Terrance, a Hancock sixth-grader, can speak to that. He used his experiences in Hedenstrom's garden as a springboard to enter the insect science fair Oberhauser holds annually on campus.
"I liked learning the scientific names of the bugs we found outside of the school," he says. "It was fun because we got to learn the silly names, too, like 'roly poly.'"
For more information on Extension's environmental science education programs, visit www.extension.umn.edu/EnvironEd
How can adults learn more about the great outdoors?
As a Master Naturalist, Robin Freese donates at least 40 hours each year to help protect Minnesota's environment.
"Go for it!"
That's Robin Freese's advice to anyone thinking about becoming a Minnesota Master Naturalist volunteer. The Brooten, Minn., illustrator and designer did just that along with her husband and two friends in fall 2006.
"It just sort of opened up a whole new world," Freese says. In 2005, Extension and the Minnesota Department of Natural Resources created the Minnesota Master Naturalist Program to give adults an opportunity to learn about their environment while creating a corps of enthusiastic, educated volunteers.
Minnesotans tend to know a lot about birds and plants, says program director and Extension educator Amy Rager. "This is a chance for them to learn about what they don't know…water quality, geology, land issues," she says. "It helps them to be better-rounded citizens."
Volunteers spend 40 hours learning about the natural and cultural history of one of Minnesota's three biomes—Big Woods, Big Rivers; Prairies and Potholes; or North Woods, Great Lakes.

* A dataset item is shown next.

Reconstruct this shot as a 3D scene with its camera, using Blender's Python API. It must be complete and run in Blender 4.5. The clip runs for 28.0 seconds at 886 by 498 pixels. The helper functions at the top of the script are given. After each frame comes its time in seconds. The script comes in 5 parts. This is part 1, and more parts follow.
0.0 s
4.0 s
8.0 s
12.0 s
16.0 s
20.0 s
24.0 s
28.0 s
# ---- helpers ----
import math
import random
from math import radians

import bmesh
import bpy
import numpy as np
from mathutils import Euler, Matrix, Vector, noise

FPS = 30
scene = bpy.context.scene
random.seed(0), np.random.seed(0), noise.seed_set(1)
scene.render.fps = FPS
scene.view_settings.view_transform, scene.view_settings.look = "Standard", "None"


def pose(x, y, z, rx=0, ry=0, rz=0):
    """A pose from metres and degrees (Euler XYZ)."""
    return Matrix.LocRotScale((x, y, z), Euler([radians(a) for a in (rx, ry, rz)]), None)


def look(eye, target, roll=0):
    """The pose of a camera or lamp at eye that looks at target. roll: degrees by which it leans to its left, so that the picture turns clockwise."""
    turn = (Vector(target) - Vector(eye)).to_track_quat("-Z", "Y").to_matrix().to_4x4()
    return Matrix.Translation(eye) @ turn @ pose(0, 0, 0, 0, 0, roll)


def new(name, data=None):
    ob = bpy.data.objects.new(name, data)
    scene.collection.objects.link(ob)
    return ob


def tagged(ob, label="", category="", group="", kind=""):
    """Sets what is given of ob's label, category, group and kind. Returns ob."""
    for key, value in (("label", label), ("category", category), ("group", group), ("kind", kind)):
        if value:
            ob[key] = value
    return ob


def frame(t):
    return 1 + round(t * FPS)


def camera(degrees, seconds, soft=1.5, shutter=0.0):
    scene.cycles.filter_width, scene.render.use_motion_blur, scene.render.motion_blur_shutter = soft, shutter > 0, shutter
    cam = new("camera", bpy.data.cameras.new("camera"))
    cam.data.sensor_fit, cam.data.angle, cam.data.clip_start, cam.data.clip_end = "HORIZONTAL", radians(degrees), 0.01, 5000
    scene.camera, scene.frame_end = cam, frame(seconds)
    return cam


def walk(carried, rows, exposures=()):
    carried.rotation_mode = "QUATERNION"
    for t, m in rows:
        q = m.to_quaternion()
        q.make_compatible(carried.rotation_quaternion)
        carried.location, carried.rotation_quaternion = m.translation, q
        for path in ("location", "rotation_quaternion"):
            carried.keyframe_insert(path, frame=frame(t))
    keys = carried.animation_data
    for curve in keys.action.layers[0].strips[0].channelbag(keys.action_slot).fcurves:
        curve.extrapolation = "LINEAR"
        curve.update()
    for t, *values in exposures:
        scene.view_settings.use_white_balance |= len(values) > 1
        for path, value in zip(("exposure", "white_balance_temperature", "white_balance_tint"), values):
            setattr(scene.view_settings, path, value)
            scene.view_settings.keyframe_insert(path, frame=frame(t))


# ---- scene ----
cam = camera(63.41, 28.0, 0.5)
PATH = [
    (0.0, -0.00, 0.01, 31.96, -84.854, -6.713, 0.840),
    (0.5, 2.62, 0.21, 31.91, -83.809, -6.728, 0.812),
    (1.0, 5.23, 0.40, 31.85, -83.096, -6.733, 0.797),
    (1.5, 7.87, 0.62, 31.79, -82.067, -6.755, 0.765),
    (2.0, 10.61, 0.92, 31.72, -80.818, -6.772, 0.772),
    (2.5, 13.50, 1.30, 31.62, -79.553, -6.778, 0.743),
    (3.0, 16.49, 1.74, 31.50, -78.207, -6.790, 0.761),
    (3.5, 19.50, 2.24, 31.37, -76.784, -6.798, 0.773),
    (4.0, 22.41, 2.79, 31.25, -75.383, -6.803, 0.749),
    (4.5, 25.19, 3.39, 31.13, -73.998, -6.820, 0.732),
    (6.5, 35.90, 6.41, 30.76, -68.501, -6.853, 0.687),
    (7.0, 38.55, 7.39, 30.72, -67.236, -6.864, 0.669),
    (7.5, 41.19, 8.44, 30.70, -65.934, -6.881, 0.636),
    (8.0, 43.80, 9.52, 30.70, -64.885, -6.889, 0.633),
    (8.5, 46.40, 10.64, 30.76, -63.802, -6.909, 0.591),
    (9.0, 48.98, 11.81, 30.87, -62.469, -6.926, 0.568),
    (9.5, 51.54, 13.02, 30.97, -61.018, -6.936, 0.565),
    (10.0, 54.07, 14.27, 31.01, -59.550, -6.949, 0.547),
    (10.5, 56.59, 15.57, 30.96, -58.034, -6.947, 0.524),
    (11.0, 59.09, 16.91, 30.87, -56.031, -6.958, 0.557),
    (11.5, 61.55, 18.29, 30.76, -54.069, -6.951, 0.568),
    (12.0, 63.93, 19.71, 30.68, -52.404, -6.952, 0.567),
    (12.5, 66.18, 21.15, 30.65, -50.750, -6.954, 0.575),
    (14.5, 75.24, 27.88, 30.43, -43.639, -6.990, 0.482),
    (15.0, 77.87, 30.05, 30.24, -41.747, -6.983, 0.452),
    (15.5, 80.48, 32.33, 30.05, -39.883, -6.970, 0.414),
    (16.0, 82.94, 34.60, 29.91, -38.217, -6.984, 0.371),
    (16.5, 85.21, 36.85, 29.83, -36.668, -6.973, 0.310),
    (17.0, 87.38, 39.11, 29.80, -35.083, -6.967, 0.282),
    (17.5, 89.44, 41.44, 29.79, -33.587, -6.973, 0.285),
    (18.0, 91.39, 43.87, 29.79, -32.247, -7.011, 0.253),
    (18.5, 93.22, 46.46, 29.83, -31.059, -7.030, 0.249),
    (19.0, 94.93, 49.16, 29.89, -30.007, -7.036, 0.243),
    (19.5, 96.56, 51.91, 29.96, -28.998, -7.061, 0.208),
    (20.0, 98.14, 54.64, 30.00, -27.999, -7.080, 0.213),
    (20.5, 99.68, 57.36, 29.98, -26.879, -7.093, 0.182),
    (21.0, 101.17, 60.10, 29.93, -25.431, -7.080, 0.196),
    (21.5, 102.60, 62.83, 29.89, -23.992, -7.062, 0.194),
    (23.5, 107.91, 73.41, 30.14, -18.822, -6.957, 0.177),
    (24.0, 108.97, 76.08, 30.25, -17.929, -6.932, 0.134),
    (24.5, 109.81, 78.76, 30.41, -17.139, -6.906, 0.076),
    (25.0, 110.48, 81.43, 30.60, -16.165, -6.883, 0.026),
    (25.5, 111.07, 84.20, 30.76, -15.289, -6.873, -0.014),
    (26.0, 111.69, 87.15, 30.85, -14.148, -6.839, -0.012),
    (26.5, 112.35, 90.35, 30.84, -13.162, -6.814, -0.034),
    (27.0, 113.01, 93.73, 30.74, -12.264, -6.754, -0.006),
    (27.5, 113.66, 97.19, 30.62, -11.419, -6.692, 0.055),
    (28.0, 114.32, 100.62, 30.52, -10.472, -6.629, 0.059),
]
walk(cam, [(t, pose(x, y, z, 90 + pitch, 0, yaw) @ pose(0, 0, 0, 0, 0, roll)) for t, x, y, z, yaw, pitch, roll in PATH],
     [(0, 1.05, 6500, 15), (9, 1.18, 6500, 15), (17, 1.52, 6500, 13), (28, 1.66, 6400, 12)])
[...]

After completing their training, they perform at least 40 hours of nature-related service each year, such as gathering prairie seed and helping with educational events.
On the whole, Master Naturalist volunteers have contributed some $191,000 in services, improved more than 57,000 acres of land, and helped educate 47,000 citizens. Among other projects, Freese has rejuvenated a public butterfly garden, collected native prairie seed for planting in a state park, and hosted an advanced training session on her fourth-generation farm.
"There's been a lot of fun," she says. "It's been really interesting and rewarding."